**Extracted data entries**
__________________________________________________

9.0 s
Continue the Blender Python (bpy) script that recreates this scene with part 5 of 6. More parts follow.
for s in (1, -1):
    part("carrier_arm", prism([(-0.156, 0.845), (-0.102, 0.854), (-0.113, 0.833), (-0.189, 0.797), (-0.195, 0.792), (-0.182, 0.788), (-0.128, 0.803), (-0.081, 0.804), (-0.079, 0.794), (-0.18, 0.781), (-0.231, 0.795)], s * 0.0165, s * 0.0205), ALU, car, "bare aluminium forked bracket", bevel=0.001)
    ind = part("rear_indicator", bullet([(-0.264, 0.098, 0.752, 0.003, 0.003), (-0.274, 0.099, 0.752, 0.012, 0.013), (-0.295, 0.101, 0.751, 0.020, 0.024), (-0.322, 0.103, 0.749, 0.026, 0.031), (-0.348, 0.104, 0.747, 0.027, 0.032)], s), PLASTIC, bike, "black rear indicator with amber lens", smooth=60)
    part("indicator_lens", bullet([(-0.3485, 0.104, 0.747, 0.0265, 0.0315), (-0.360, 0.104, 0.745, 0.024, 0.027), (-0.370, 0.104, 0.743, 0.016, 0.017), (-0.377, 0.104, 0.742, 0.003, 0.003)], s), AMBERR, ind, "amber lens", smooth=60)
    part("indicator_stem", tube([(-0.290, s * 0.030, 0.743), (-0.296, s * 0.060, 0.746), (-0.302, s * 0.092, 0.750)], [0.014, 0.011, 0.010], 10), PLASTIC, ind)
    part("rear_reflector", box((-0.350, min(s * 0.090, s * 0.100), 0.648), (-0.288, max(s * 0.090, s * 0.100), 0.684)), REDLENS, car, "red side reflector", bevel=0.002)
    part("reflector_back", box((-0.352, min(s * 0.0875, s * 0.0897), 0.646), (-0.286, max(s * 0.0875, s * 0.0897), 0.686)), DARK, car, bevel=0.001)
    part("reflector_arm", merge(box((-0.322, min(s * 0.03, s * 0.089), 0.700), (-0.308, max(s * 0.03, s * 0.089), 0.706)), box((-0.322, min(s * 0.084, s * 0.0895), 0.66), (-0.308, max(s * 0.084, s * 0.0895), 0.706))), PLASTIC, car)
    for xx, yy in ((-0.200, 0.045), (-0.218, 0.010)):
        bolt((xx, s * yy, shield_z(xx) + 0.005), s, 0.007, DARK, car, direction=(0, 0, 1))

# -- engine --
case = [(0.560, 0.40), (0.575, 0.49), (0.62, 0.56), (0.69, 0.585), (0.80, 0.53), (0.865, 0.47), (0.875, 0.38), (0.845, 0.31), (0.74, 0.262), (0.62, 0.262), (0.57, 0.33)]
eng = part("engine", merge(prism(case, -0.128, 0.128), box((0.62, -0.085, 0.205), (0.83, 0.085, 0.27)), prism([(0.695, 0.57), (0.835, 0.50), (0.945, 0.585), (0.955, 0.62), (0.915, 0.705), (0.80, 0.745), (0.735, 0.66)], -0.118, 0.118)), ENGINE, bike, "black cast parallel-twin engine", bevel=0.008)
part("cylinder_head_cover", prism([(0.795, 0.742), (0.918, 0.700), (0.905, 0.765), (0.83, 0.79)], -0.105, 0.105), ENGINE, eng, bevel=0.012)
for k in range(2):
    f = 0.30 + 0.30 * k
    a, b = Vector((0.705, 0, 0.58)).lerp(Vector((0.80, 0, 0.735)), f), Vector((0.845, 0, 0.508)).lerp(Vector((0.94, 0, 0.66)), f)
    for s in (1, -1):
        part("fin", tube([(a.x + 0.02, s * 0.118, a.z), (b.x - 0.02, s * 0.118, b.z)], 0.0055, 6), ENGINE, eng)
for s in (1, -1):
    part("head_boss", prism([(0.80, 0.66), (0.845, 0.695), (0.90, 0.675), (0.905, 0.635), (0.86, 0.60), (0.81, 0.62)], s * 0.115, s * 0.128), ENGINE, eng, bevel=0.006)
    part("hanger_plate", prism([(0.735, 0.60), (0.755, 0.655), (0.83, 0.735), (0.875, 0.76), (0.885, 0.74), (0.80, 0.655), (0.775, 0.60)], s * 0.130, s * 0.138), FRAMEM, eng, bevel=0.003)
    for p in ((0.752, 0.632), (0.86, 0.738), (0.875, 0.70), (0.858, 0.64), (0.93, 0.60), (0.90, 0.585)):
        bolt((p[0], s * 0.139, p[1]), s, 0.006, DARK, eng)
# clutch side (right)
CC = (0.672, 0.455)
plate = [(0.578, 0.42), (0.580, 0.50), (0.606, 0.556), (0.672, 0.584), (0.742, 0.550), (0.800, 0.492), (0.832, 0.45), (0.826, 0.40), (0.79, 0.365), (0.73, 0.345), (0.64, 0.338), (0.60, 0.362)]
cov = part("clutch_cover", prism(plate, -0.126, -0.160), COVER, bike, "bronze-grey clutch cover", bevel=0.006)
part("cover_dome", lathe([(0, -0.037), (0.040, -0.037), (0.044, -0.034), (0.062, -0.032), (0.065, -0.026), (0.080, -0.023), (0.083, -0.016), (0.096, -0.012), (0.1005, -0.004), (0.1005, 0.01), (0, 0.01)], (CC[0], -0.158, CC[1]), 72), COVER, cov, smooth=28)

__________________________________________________

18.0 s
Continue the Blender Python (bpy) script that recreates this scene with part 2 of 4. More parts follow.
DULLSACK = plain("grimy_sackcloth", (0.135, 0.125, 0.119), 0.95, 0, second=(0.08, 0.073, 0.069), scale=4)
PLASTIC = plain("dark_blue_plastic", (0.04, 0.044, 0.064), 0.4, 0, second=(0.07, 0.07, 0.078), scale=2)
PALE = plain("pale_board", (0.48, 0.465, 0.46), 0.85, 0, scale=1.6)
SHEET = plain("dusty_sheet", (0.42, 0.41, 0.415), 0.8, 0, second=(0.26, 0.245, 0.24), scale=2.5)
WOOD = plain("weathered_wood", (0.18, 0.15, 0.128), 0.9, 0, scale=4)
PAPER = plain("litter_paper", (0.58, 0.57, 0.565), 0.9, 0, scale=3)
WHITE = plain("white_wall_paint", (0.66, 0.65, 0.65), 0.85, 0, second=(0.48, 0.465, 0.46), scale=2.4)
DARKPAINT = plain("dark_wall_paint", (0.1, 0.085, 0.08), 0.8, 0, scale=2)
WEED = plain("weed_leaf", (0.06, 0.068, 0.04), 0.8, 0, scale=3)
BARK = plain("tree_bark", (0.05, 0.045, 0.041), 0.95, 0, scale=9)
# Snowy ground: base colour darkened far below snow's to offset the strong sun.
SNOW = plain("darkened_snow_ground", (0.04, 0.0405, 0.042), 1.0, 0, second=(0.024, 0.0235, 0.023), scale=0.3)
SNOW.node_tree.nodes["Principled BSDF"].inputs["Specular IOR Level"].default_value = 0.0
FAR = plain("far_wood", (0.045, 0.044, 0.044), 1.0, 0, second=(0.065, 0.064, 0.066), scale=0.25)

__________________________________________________

Your task is to retype the entries verbatim, starting with the line that holds "6. More parts follow." and stopping after the line that holds "bolt((xx, s *".

Continue the Blender Python (bpy) script that recreates this scene with part 5 of 6. More parts follow.
for s in (1, -1):
    part("carrier_arm", prism([(-0.156, 0.845), (-0.102, 0.854), (-0.113, 0.833), (-0.189, 0.797), (-0.195, 0.792), (-0.182, 0.788), (-0.128, 0.803), (-0.081, 0.804), (-0.079, 0.794), (-0.18, 0.781), (-0.231, 0.795)], s * 0.0165, s * 0.0205), ALU, car, "bare aluminium forked bracket", bevel=0.001)
    ind = part("rear_indicator", bullet([(-0.264, 0.098, 0.752, 0.003, 0.003), (-0.274, 0.099, 0.752, 0.012, 0.013), (-0.295, 0.101, 0.751, 0.020, 0.024), (-0.322, 0.103, 0.749, 0.026, 0.031), (-0.348, 0.104, 0.747, 0.027, 0.032)], s), PLASTIC, bike, "black rear indicator with amber lens", smooth=60)
    part("indicator_lens", bullet([(-0.3485, 0.104, 0.747, 0.0265, 0.0315), (-0.360, 0.104, 0.745, 0.024, 0.027), (-0.370, 0.104, 0.743, 0.016, 0.017), (-0.377, 0.104, 0.742, 0.003, 0.003)], s), AMBERR, ind, "amber lens", smooth=60)
    part("indicator_stem", tube([(-0.290, s * 0.030, 0.743), (-0.296, s * 0.060, 0.746), (-0.302, s * 0.092, 0.750)], [0.014, 0.011, 0.010], 10), PLASTIC, ind)
    part("rear_reflector", box((-0.350, min(s * 0.090, s * 0.100), 0.648), (-0.288, max(s * 0.090, s * 0.100), 0.684)), REDLENS, car, "red side reflector", bevel=0.002)
    part("reflector_back", box((-0.352, min(s * 0.0875, s * 0.0897), 0.646), (-0.286, max(s * 0.0875, s * 0.0897), 0.686)), DARK, car, bevel=0.001)
    part("reflector_arm", merge(box((-0.322, min(s * 0.03, s * 0.089), 0.700), (-0.308, max(s * 0.03, s * 0.089), 0.706)), box((-0.322, min(s * 0.084, s * 0.0895), 0.66), (-0.308, max(s * 0.084, s * 0.0895), 0.706))), PLASTIC, car)
    for xx, yy in ((-0.200, 0.045), (-0.218, 0.010)):
        bolt((xx, s * yy, shield_z(xx) + 0.005), s, 0.007, DARK, car, direction=(0, 0, 1))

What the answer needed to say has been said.